On CiF, Charlotte Higgins is getting a hard time with her Richard III piece. This need surprise no-one, because CiF is universally considered to be one of the shoutiest community care centres on the mainstream internet, even by those who hem hem comment there.
One of her points is, to be fair, a bit silly. Yes, this little exercise will have helped the University of Leicester’s “impact” measurement in the dreaded Research Excellence Framework no end. But while the damn thing is there, I’d much rather archaeology and history departments avoided being crushed by its spiky wheels and paid their dues to “impact”. Total crock it may be, but if you don’t survive it, you won’t be able to carry on being snooty about it for a living, as Kissinger almost said. Anyway, the impact measurement surely does most harm where actual funds are being diverted from the worthy to the flashy, which in this case is only partially true because the project was run in association with the Richard III Society and supported by some ad hoc fundraising. There are people across the globe who are happy to contribute to the cost of researching this particular Plantagenet king, a fact of anthropological interest in itself which I may come onto in the next post, lifetime of the universe permitting.
Her other point, which she has borrowed from Professor Morley at Bristol, is that our view of Richard III’s reign remains unchanged at the end of today, and this point is a sound one. This is not the stuff of which paradigm shifts in enquiry are made. Not that the disinterment of single individuals can’t be that, of course – think of Lucy, or the Ice Man, or Sutton Hoo, all in their different ways startling milestones in method or theory. But it is hard to imagine the archaeology or the history of medieval kingship undergoing a great revolution as a result of this one discovery, and the fuss surrounding it is disproportionate to its historical importance (and I say that as someone who was heard to squeak like an enraged gerbil when the BBC chose to cut away its press conference coverage to the downfall of Chris Huhne, who I think it is fair to say will be a footnote long before Richard III is, and today would perhaps prefer to be).

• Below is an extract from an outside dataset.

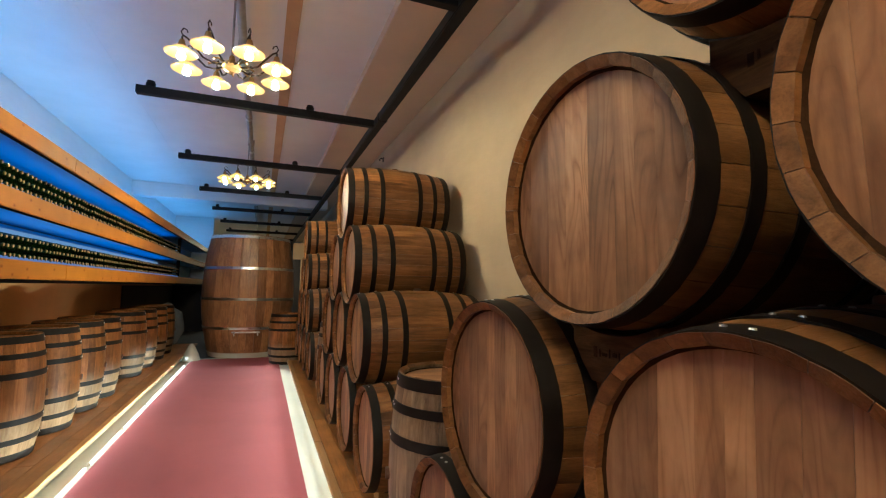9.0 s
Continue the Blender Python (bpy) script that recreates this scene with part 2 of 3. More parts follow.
M_BAND = plaster("orange_brown_band", (0.58, 0.36, 0.19), 0.25)
M_SLATE = plain("dark_slate_board", (0.035, 0.045, 0.045), 0.35)


def make_glass():
    m, n, l, b = material("green_bottle_glass")
    rnd = n.new("ShaderNodeObjectInfo").outputs["Random"]
    l.new(ramp(n, l, rnd, [(0.0, (0.010, 0.024, 0.005)), (1.0, (0.055, 0.120, 0.018))]), b.inputs["Base Color"])
    b.inputs["Roughness"].default_value = 0.06
    b.inputs["Transmission Weight"].default_value = 0.7
    b.inputs["IOR"].default_value = 1.5
    return m


M_GLASS = make_glass()


def make_carpet():
    m, n, l, b = material("red_carpet")
    v = mapped(n, l, (1, 1, 1))
    f = noise_tex(n, l, v, 260.0, 2.0)
    g = noise_tex(n, l, v, 1.3, 4.0)
    c = ramp(n, l, f, [(0.3, (0.215, 0.032, 0.036)), (0.7, (0.355, 0.070, 0.074))])
    c = mix(n, l, "MULTIPLY", 1.0, c, ramp(n, l, g, [(0.3, (0.86, 0.84, 0.84)), (0.65, (1, 1, 1))]))
    l.new(c, b.inputs["Base Color"])
    b.inputs["Roughness"].default_value = 0.95
    bump(n, l, b, f, 0.6, 0.003)
    return m


M_CARPET = make_carpet()


# ---- building helpers ----
def finish(bm, smooth=False):
    bmesh.ops.recalc_face_normals(bm, faces=bm.faces)
    me = bpy.data.meshes.new("mesh")
    bm.to_mesh(me)
    bm.free()
    if smooth:
        for p in me.polygons:
            p.use_smooth = True
        me.set_sharp_from_angle(angle=radians(38))
    return me


def part(name, bm, mat, parent=None, label="", smooth=False):
    """One bmesh or mesh as one object, under a thing or a part."""
    me = bm if isinstance(bm, bpy.types.Mesh) else finish(bm, smooth)
    if mat and not me.materials:
        me.materials.append(mat)
    ob = new(name, me)
    if parent:
        ob.parent = parent
    if label:
        ob["label"] = label
    return ob


def thing(name, m, label, category, group="", kind=""):
    ob = new(name)
    ob.empty_display_size = 0.1
    ob.matrix_world = m
    return tagged(ob, label, category, group, kind)


def box(bm, x0, x1, y0, y1, z0, z1, bev=0.0):
    r = bmesh.ops.create_cube(bm, size=1.0)
    for v in r["verts"]:
        v.co = Vector(((x0 + x1) / 2 + v.co.x * (x1 - x0), (y0 + y1) / 2 + v.co.y * (y1 - y0), (z0 + z1) / 2 + v.co.z * (z1 - z0)))
    if bev:
        es = list({e for v in r["verts"] for e in v.link_edges})
        bmesh.ops.bevel(bm, geom=es, offset=bev, segments=2, affect="EDGES")
    return bm


def block(name, x0, x1, y0, y1, z0, z1, mat, bev=0.0, parent=None, label=""):
    return part(name, box(bmesh.new(), x0, x1, y0, y1, z0, z1, bev), mat, parent, label)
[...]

In fact, I’m a bit horrified by the idea – proposed in the comments at Prof Morley’s blog – that this is history’s “Higgs Boson moment”, because this totally impoverishes the public’s view of what historical and archaeological enquiry is. The stakes, the narratives, and the uncertainties resolved, would have to be a hell of a lot bigger than this. Discovering incontestable proof that – for example – agriculture in Britain predated agriculture in the Levant might be getting towards a similar order of magnitude. The advantage of parlour game history – did Richard III kill the Princes? was Shakespeare a cover identity? – is they allow you to explore a historical problem within fairly limited constraints, and with easy-to-grasp narratives, facts and characters. It’s fun, it exercises the mind, it gets people interested (including once upon a time me). And yes, actually it would tweak the political history of the reign if someone somehow managed to prove that Richard didn’t kill the Princes. But today’s revelations don’t even speak to that small mystery, and so we only have ourselves to blame if unkinder STEM colleagues write off the importance of the humanities on the basis of claims like that.
On the other hand, if I’m not lovingly polishing a shiny new paradigm, I have learnt a few horrifying things today about medieval humiliation, mutilation and war, specifically with regard to the whole sword-in-the-bottom thing (Films Disney Will Never Make #246). I have also learnt that an extremely precise oral history tradition about someone’s burial plot is, against all the odds, true. That might give us pause for thought about other oral history traditions of similar antiquity, and concerning some of the other characters in the Richard III canon. In fact, one of the extremely serious and not at all parlour gamey arguments you can make for the archaeology of individuals is that it allows you to falsify your archaeological claims with reference to known facts about an attested life, and then use this to evaluate your archaeological reasoning in other cases, where your claims cannot be tested.
So there are solid things to derive from the Greyfriars dig, with or without the accompanying glitz. But it likely won’t result in what Philippa Langley of the Richard III Society suggested it would: the rewriting of history books.